UNISON Gwent police branch is writing to national assembly members, the Welsh government and candidates for the new police and crime commissioner elections as part of a campaign against the force pressing ahead with plans to effectively make half its custody and detention officers redundant and replace them with police officers.
UNISON organises 32 custody detention officers. They are members of police staff, working in custody suites in Newport Central and Ystrad Mynach police stations. Management plans mean that 15 of them will face redundancy or, at best, redeployment.
Branch secretary Linda Sweet warns that as well as job losses, the move will “actually pull bobbies off the street” to do “back-office” jobs.

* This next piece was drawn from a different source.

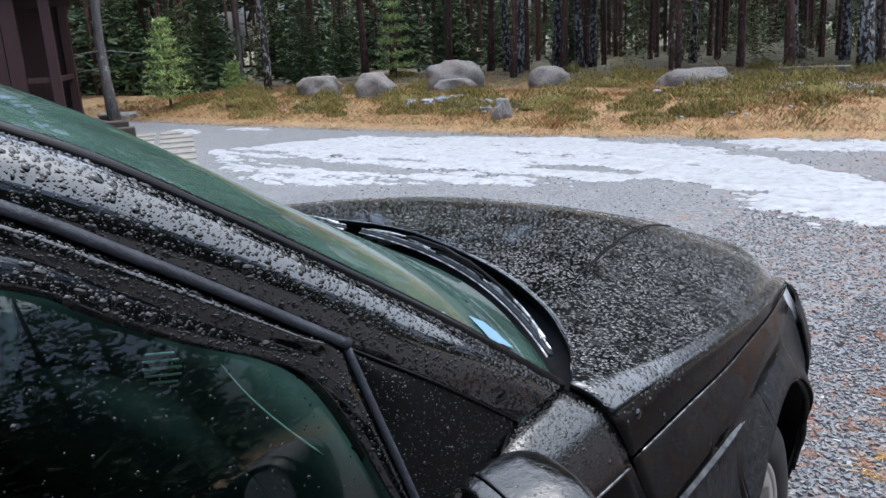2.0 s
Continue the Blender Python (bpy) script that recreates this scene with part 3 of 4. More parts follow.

“At the moment, these police officers are out there protecting the public and doing a good job, and now 15 of them will be brought into custody suites,” she told the local South Wales Argus.
The branch has been involved in consultation on the plans, led by Nicola Goodwin – herself a custody detention officer – and branch chairman Roger Smith. Throughout, they have challenged the force’s business case, which did not, for instance, include the costs of redundancies or of training officers in custody duties.
Now, says Ms Sweet, Gwent Police says the moves are about “flexibility not finance”.
And she warns that the force is trying to push through the plans before a new police and crime commissioner is elected in November.
“If this is allowed to happen,” warns Ms Sweet, “all police staff could be replaced with police officers.”